In July of that year, he published a celebrated leading article criticising the jailing of Jagger for a minor drugs offence, headlined: "Who Breaks a Butterfly on a Wheel?"
Later Rees-Mogg, in an article in the Times after he had stepped down as editor, described John Major, Conservative prime minister for most of the 1990s as "over-promoted, unfit to govern and lacking self-confidence".
"His ideal level of political competence would be deputy chief whip or something of that standing," he added, in a contemptuous reference to Britain's behind-the-scenes political party managers.

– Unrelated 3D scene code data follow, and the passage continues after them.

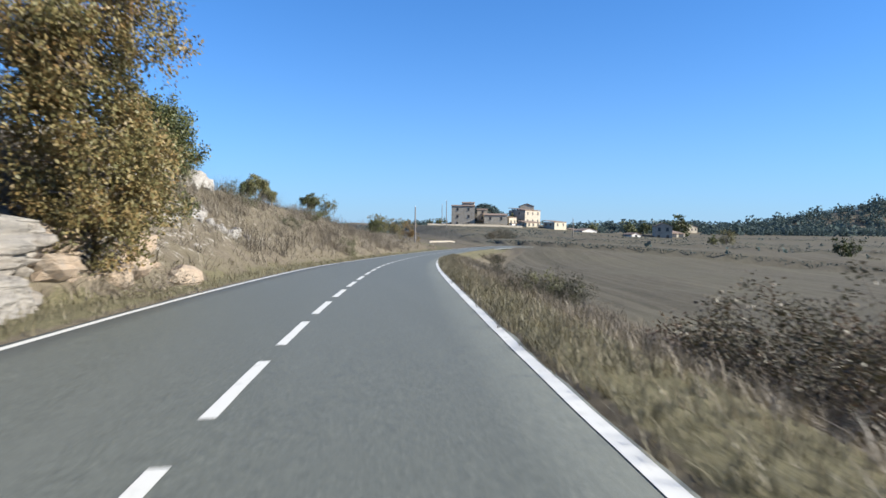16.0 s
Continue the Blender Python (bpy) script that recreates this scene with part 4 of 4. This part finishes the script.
def back_sign():
    x, y = -4.5, 85.4
    z = ground_at(x, y)
    s = tagged(empty("sign_back", pose(x, y, z, 0, 0, 6)), "grey-blue back of a small road sign on a post", "road sign")
    top = float(road_z(y)) + 1.78 - z
    bm = bmesh.new()
    cylinder(bm, 0, 0, -0.3, top - 0.05, 0.03)
    part("post", bm, M_STEEL, s)
    p = part("panel", plate(0.40, 0.74, 0.02), M_SIGN_BACK, s)
    p.matrix_basis = pose(0, 0.045, top - 0.37)
    for dz in (0.18, 0.55):
        bm = bmesh.new()
        add_box(bm, -0.17, 0.17, 0.0, 0.012, -0.015, 0.015)
        part("bracket", bm, M_STEEL, s).matrix_basis = pose(0, 0.022, top - dz)


def pole(x, y, height, name="utility_pole"):
    z = ground_at(x, y)
    s = tagged(empty(name, pose(x, y, z)), "weathered wooden utility pole in the fields", "pole", "utility poles")
    bm = bmesh.new()
    cylinder(bm, 0, 0, -0.5, height, 0.16, 10, 0.10)
    part("shaft", bm, M_BARK_GREY, s)
    bm = bmesh.new()
    cylinder(bm, 0, 0, height, height + 0.12, 0.11, 10, 0.04)
    part("cap", bm, M_STEEL, s)


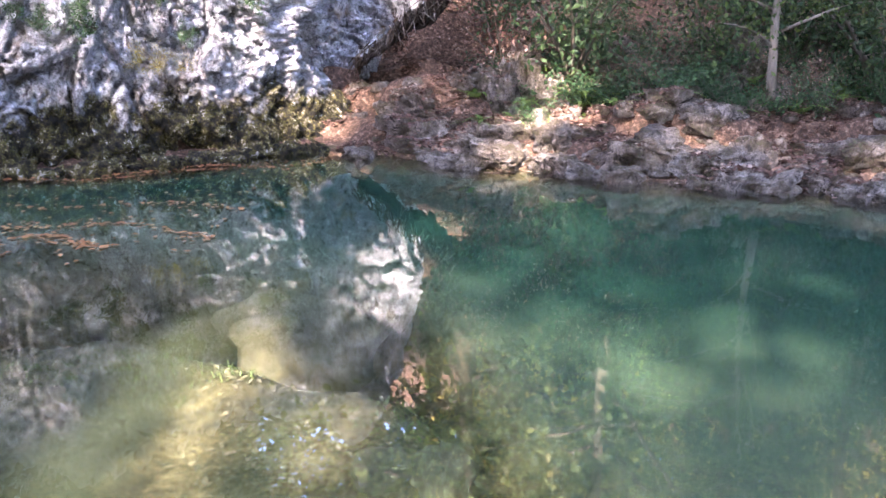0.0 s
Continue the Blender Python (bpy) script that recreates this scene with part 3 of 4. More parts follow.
def wood(count, az0, az1, r0, r1, kinds, s0, s1, gap, skip=None):
    """Trees standing at random in a stretch of the hill."""
    spots = []
    for k in range(count * 12):
        az, r = g.uniform(az0, az1), math.sqrt(g.uniform(r0 * r0, r1 * r1))
        x, y = r * math.sin(radians(az)), r * math.cos(radians(az))
        if any(math.hypot(x - a, y - b) < gap for a, b in spots) or (skip and skip(az, r)):
            continue
        spots.append((x, y))
        plant_tree(str(g.choice(kinds)), x, y, float(g.uniform(s0, s1)), float(g.uniform(0, 360)), group="trees on the wooded hill")
        if len(spots) >= count:
            break


wood(13, 8, 31, 13.2, 16.5, ["fine", "dark", "green"], 0.8, 1.15, 1.7, lambda az, r: az < 11.5 or 22.5 < az < 25)
wood(12, 63, 80, 13.5, 17, ["dark", "dark", "green"], 0.5, 0.7, 1.7)
wood(15, 4, 32, 17, 22, ["green", "dark", "green", "yellow"], 1.2, 1.6, 1.8, lambda az, r: 17.5 < az < 22 or 7 < az < 12.5)
wood(13, 61, 77, 17, 23, ["green", "gold", "green", "dark", "lime"], 1.15, 1.6, 1.9, lambda az, r: 64.5 < az < 69)
wood(30, 34, 56, 17.5, 30, ["thin"], 0.8, 1.35, 1.2)
wood(20, 33, 52, 30, 37, ["lime", "green", "lime", "green", "yellow"], 1.2, 1.8, 2.2)
wood(16, 35, 55, 24.5, 29.5, ["lime", "lime", "green", "yellow"], 0.5, 0.85, 1.5)
wood(11, 2, 34, 23, 31, ["green", "lime", "dark", "yellow"], 1.3, 1.8, 2.3, lambda az, r: 17 < az < 22.5)
wood(9, 58, 76, 24, 32, ["green", "yellow", "lime"], 1.4, 1.8, 2.3)
wood(9, 50, 60, 26, 33, ["green", "dark", "green", "yellow"], 1.5, 1.9, 2.2)
wood(9, -9, 6, 16, 22, ["green", "dark", "dark"], 1.5, 1.9, 1.8)
wood(14, -62, -8, 12.0, 16.5, ["dark", "dark", "green"], 1.1, 1.5, 1.4)
plant_tree("gold", 20.5 * math.sin(radians(70)), 20.5 * math.cos(radians(70)), 1.0, 33, group="trees on the wooded hill")
plant_tree("thin", 18.6, 8.0, 1.25, 40, "bare pale-barked tree among yellow foliage")

for az, r, kind, sc in ((75, 19, "gold", 1.4), (78, 20, "gold", 1.45), (77.5, 25, "gold", 1.5), (81, 19.5, "fine", 1.25), (84.5, 22, "fine", 1.2), (88, 20, "fine", 1.05), (91, 22, "fine", 1.1), (94, 20.5, "fine", 1.0), (97, 22, "fine", 1.15), (100, 19, "gold", 0.95), (103, 21, "fine", 0.95),
                        (105, 18, "yellow", 0.85), (102.5, 17.5, "gold", 1.35), (106, 18.5, "gold", 1.2), (110, 22, "yellow", 0.7), (80, 14.5, "dark", 0.6), (86, 15, "dark", 0.55), (92, 15.5, "green", 0.55), (98, 16, "dark", 0.6), (95, 26, "fine", 1.1), (116, 22, "green", 0.55), (86, 26, "fine", 1.2),
                        (127, 26, "yellow", 0.7), (103, 17, "yellow", 0.6), (108, 18, "lime", 0.6), (113, 19, "yellow", 0.65), (119, 20, "yellow", 0.7), (124, 21, "lime", 0.7), (129, 22, "yellow", 0.6), (134, 22, "yellow", 0.6), (99, 16.5, "green", 0.5), (140, 26, "green", 0.7), (106, 26, "dark", 0.9), (145, 28, "yellow", 0.7), (132, 25, "yellow", 0.7), (138, 28, "lime", 0.7), (95, 26, "green", 0.8), (112, 28, "lime", 0.7), (86, 26, "yellow", 0.8)):
    plant_tree(kind, r * math.sin(radians(az)), r * math.cos(radians(az)), sc * (0.6 if az >= 108 else 1.0), az * 7.0, group="trees round the meadow")
for az, r, kind, sc in ((-75, 16, "dark", 1.1), (-100, 18, "green", 1.2), (150, 24, "lime", 1.1), (-50, 14, "dark", 1.0)):
    plant_tree(kind, r * math.sin(radians(az)), r * math.cos(radians(az)), sc, az * 5.0, group="trees round the pool")

# ---- tall trees behind the viewer that keep the pool in broken shade ----
# x, y, z of a sunlit spot, its half widths, and the share of the sun that the foliage lets through there
GAPS = [(1.1, 5.1, -0.1, 1.6, 1.7, 0.07), (0.9, 3.9, -0.1, 0.8, 0.9, 0.08), (0.98, 4.85, -0.1, 1.0, 0.35, 0.1), (0.72, 3.05, -0.25, 0.38, 0.3, 0.22), (0.8, 5.9, -0.1, 0.9, 0.3, 0.06),
        (-1.1, 2.75, -0.45, 0.24, 0.85, 0.6), (-0.97, 4.1, -0.45, 0.24, 0.85, 0.75), (-0.95, 5.0, -0.3, 0.26, 0.3, 0.14), (-0.4, 2.5, -0.45, 0.22, 0.6, 0.9), (-0.26, 3.5, -0.45, 0.24, 0.5, 0.9), (0.17, 2.75, -0.45, 0.16, 0.4, 0.9),
        (1.2, 8.75, 0.5, 0.6, 0.35, 0.85), (0.85, 8.1, 0.2, 0.4, 0.35, 0.75), (0.35, 8.55, 0.25, 0.25, 0.12, 0.25), (2.0, 7.65, 0.2, 0.4, 0.12, 0.2), (3.2, 7.6, 0.3, 0.5, 0.2, 0.1),
        (-1.5, 9.0, 1.3, 0.5, 1.0, 0.3), (-0.6, 11.75, 2.6, 1.0, 1.0, 0.6), (2.9, 7.9, 0.4, 0.6, 0.25, 0.28), (4.2, 7.3, 0.3, 0.6, 0.3, 0.22), (2.2, 8.3, 0.5, 0.3, 0.2, 0.35), (1.0, 10.2, 1.2, 0.4, 0.5, 0.2), (1.5, 9.5, 1.1, 0.4, 0.4, 0.35), (-0.3, 9.8, 0.6, 0.7, 0.7, 0.05), (-3.2, 8.0, 1.6, 1.9, 1.2, 0.19),
        (7.5, -3.4, 0.1, 0.55, 1.0, 0.3), (7.9, -4.7, 0.1, 0.35, 0.6, 0.35), (8.8, -5.6, 0.1, 0.8, 0.5, 0.3), (6.4, 0.0, 0.1, 1.0, 1.1, 0.09), (10.0, -2.0, 0.2, 2.2, 2.5, 0.06)]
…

However, Rees-Mogg stubbornly defended former U.S. President Richard Nixon against all the Watergate evidence filed by the Times' Washington staff as the scandal that led to Nixon's resignation in 1974 unfolded.
The Times was bought by Rupert Murdoch's News Corp in January 1981, at which point Rees-Mogg, who had backed the Murdoch purchase, resigned to make way for one of Britain's most celebrated editors, Harold Evans, who became Reuters editor-at-large in 2011.
The paper's website carried a tribute from Murdoch on Saturday.
"William Rees Mogg was a distinguished editor of the Times for 14 years, during which time he modernised the paper, reaching out to a younger readership with expanded coverage of news, sport and features," Murdoch wrote.
"It is to his great credit that he retained the intellectual integrity of the paper while attracting a broader based and markedly more female readership for the paper.
"He gave me invaluable support when I acquired Times Newspapers in 1981, and remained someone on whom I could always count for impartial counsel."